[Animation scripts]
━━━━━━
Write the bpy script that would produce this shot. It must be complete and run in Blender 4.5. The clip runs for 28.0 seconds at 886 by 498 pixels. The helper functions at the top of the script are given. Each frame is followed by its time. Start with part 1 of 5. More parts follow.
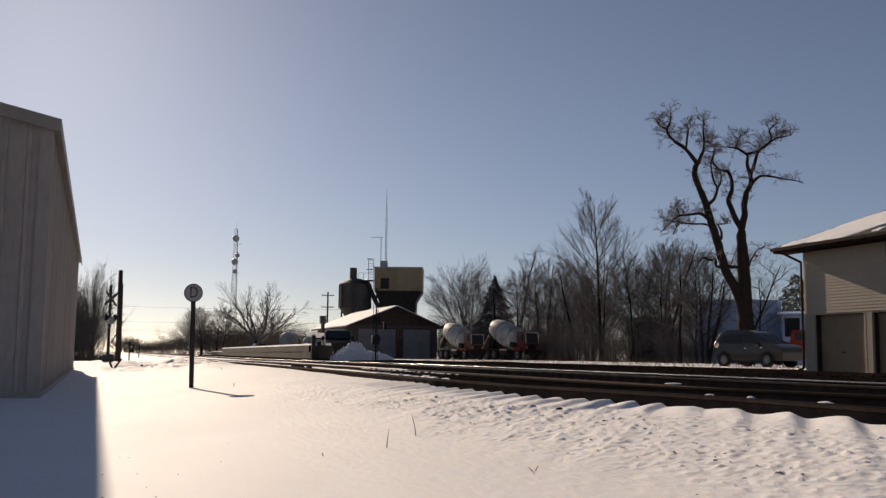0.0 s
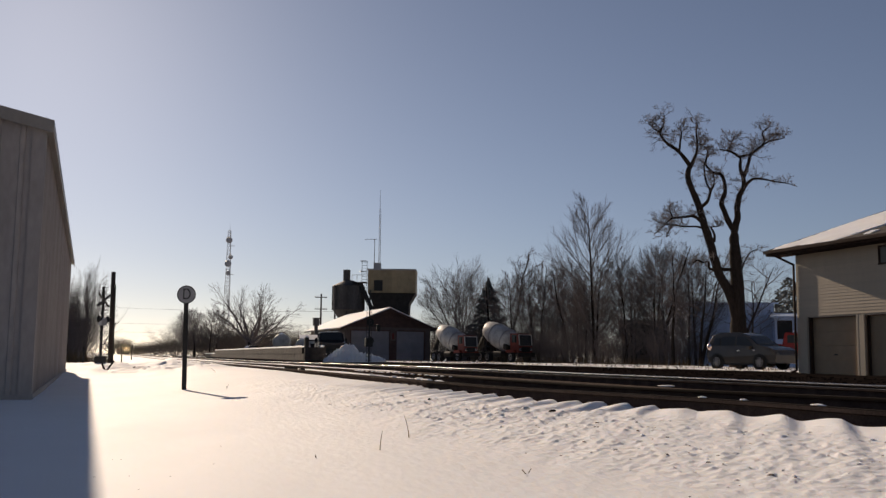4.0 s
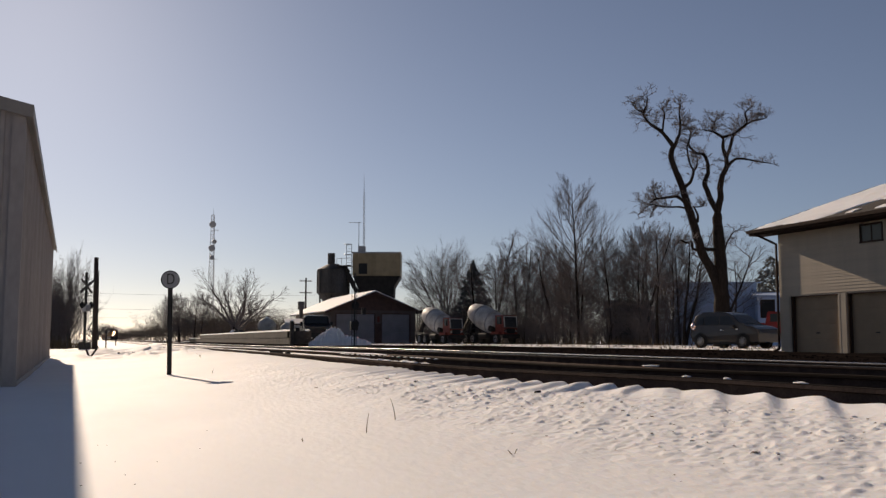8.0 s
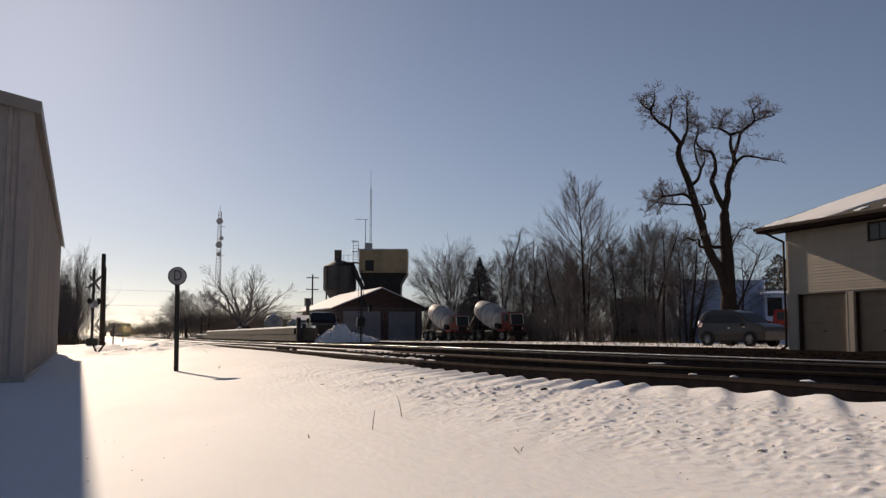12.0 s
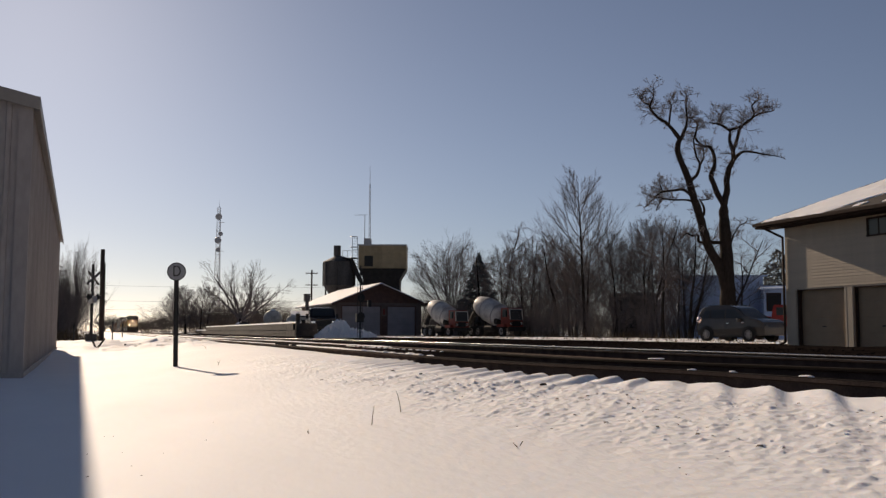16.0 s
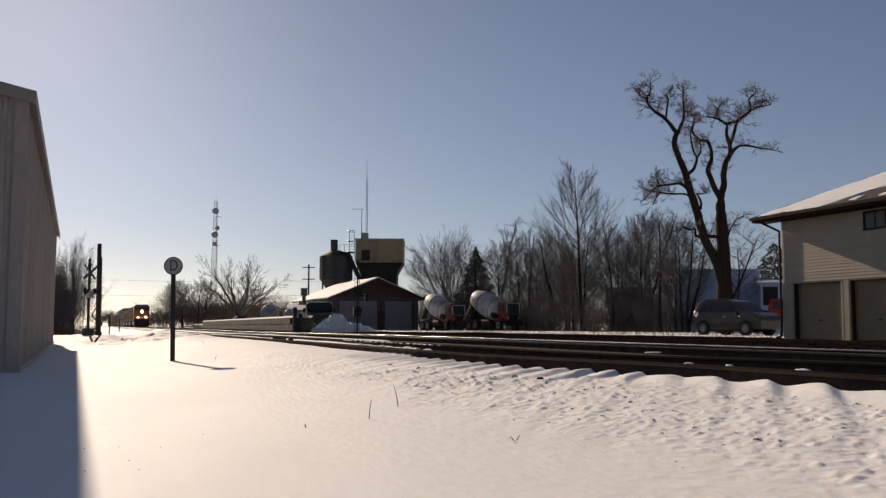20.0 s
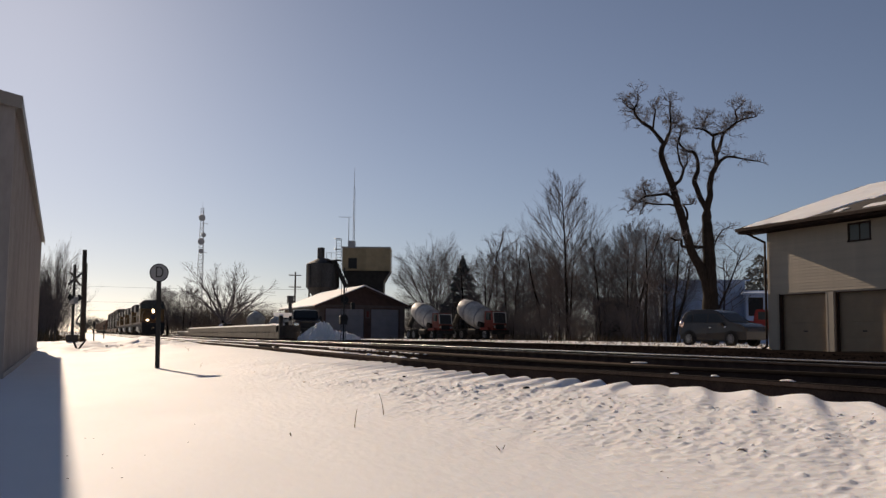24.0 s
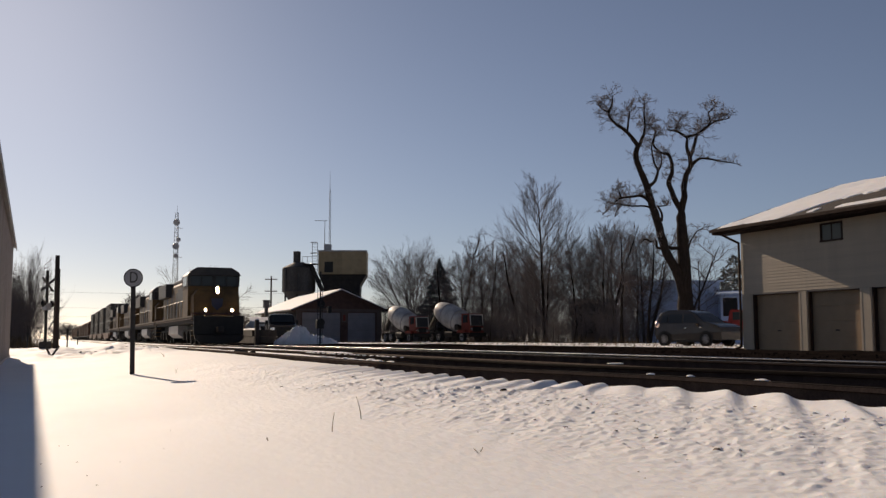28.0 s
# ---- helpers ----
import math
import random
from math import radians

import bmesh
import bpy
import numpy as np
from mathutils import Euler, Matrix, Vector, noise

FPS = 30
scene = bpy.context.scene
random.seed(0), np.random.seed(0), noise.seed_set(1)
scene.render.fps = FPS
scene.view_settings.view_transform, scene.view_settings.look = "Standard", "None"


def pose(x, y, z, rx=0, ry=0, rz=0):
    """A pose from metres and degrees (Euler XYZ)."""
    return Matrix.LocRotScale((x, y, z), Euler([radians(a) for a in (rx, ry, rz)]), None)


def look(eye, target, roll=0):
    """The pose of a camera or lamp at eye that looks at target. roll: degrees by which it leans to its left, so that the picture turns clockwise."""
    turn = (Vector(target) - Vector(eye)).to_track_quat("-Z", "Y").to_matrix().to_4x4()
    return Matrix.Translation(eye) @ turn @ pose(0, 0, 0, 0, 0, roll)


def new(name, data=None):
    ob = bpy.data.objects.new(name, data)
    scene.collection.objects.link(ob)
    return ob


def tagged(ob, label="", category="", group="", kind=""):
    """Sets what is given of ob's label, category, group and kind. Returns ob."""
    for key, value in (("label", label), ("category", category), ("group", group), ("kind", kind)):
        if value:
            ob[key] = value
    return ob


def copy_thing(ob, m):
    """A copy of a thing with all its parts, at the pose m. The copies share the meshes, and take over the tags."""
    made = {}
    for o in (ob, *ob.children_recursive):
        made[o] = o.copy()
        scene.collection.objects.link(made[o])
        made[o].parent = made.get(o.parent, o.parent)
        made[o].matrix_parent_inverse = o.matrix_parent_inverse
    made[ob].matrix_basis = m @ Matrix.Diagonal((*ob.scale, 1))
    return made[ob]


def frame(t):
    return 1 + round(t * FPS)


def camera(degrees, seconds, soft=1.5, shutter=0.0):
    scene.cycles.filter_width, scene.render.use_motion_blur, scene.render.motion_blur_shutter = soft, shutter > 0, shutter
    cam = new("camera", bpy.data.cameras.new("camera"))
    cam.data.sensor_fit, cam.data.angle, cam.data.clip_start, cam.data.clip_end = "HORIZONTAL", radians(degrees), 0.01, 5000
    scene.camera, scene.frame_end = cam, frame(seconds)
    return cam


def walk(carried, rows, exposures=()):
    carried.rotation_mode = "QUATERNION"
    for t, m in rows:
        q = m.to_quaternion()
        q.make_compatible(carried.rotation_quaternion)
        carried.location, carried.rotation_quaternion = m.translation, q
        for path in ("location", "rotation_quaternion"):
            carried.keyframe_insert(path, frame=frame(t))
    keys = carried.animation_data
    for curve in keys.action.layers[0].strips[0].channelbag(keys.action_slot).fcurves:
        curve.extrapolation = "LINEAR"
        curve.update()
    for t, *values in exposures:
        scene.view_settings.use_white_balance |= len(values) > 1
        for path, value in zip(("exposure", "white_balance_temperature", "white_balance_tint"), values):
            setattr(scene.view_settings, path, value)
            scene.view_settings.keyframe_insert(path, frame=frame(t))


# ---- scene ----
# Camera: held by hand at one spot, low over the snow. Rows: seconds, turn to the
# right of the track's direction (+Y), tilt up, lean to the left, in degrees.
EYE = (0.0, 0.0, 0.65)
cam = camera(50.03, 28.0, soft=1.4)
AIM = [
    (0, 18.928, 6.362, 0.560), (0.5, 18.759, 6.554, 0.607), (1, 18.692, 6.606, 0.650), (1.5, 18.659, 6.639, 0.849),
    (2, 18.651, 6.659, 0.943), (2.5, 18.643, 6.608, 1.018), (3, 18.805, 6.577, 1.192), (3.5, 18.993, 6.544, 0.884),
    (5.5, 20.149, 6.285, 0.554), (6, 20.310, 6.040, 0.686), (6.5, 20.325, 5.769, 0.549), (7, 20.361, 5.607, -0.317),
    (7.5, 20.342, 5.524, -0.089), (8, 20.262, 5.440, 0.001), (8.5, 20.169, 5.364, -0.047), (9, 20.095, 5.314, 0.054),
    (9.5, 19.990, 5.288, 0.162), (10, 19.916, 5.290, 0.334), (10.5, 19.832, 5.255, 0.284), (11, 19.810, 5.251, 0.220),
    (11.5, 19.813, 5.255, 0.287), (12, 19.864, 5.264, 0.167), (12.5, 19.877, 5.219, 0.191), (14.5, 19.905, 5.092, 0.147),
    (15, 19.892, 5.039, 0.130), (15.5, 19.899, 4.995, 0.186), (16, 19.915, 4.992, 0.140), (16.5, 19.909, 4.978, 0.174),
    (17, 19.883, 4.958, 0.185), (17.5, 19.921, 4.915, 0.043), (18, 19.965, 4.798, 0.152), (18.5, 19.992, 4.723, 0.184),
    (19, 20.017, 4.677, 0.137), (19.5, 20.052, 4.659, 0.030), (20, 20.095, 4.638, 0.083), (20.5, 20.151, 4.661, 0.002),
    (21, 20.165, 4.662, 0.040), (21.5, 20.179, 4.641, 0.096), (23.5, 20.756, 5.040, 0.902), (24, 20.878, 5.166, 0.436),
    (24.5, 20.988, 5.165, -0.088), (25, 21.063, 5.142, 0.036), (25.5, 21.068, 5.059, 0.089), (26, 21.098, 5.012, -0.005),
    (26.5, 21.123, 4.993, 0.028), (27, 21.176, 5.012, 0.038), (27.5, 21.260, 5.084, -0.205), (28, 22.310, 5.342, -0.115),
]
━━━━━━
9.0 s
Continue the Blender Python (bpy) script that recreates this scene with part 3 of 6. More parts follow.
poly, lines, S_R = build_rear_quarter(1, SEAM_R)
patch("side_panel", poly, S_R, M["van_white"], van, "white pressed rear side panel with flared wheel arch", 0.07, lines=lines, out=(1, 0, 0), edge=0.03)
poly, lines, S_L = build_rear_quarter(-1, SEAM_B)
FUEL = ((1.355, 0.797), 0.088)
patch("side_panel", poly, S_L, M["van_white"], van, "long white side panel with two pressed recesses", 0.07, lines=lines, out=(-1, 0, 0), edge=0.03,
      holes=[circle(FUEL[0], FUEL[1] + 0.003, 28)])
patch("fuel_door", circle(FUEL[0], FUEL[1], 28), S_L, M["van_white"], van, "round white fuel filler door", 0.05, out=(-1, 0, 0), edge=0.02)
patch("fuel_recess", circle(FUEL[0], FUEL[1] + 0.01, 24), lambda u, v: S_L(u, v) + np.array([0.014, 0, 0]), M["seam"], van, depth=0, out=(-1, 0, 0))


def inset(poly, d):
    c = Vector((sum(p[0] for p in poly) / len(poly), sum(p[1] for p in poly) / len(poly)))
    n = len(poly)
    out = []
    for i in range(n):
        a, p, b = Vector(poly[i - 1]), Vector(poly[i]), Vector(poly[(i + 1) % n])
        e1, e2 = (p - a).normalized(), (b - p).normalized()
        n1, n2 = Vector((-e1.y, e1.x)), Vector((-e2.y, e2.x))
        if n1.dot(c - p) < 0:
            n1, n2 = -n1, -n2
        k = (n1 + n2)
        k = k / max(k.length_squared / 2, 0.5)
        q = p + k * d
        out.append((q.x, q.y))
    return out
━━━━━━
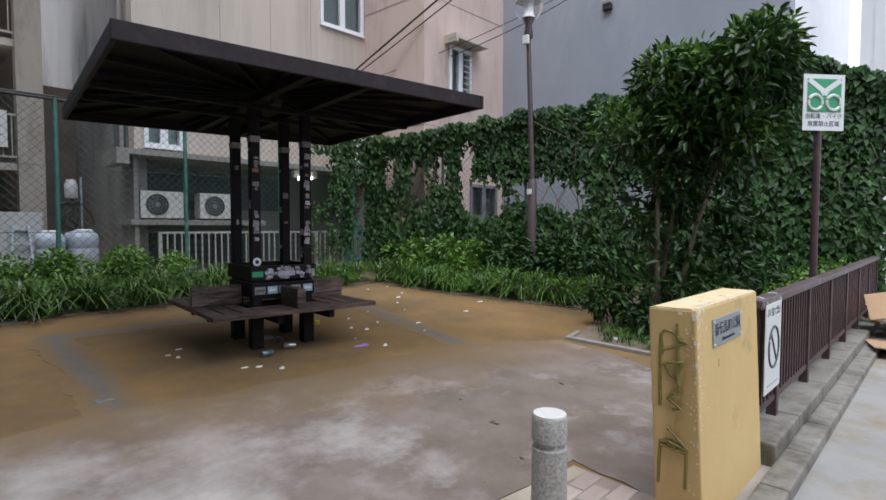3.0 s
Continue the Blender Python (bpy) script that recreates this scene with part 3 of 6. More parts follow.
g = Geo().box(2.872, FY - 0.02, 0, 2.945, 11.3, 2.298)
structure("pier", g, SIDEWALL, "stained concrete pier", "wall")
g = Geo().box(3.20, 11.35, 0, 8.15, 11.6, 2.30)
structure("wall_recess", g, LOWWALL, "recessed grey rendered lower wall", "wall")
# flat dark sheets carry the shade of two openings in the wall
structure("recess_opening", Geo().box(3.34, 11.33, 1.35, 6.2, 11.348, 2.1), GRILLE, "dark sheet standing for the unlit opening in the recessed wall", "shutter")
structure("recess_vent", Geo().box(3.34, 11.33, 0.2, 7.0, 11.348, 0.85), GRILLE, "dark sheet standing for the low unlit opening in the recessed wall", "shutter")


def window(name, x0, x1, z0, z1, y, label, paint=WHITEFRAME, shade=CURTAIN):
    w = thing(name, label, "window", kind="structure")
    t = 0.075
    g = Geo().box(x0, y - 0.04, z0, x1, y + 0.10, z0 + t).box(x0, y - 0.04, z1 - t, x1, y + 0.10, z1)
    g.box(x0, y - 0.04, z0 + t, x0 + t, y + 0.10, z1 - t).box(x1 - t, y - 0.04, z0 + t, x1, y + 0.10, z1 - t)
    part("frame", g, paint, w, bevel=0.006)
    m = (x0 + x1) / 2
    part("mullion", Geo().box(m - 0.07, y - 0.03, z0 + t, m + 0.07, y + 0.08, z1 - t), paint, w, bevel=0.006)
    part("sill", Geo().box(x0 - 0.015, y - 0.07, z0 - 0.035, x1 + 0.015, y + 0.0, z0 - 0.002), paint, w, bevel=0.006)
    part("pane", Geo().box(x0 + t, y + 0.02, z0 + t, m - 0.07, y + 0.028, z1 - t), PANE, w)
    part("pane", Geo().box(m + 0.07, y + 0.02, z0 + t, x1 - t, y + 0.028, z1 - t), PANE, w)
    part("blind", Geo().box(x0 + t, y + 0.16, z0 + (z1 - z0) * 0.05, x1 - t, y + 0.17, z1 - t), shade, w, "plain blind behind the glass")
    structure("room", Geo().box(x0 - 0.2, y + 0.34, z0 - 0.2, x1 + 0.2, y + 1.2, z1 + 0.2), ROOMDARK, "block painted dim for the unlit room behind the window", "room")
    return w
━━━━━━
» **SHORT EXERCISE**
Begin at the line containing "return Matrix.LocRotScale((x, y, z), Euler([radians(a)", end at the line containing "a thing with", and reproduce every line in that range exactly, both ends included.

» **TASK RESPONSE**
    return Matrix.LocRotScale((x, y, z), Euler([radians(a) for a in (rx, ry, rz)]), None)


def look(eye, target, roll=0):
    """The pose of a camera or lamp at eye that looks at target. roll: degrees by which it leans to its left, so that the picture turns clockwise."""
    turn = (Vector(target) - Vector(eye)).to_track_quat("-Z", "Y").to_matrix().to_4x4()
    return Matrix.Translation(eye) @ turn @ pose(0, 0, 0, 0, 0, roll)


def new(name, data=None):
    ob = bpy.data.objects.new(name, data)
    scene.collection.objects.link(ob)
    return ob


def tagged(ob, label="", category="", group="", kind=""):
    """Sets what is given of ob's label, category, group and kind. Returns ob."""
    for key, value in (("label", label), ("category", category), ("group", group), ("kind", kind)):
        if value:
            ob[key] = value
    return ob


def copy_thing(ob, m):
    """A copy of a thing with all its parts, at the pose m. The copies share the meshes, and take over the tags."""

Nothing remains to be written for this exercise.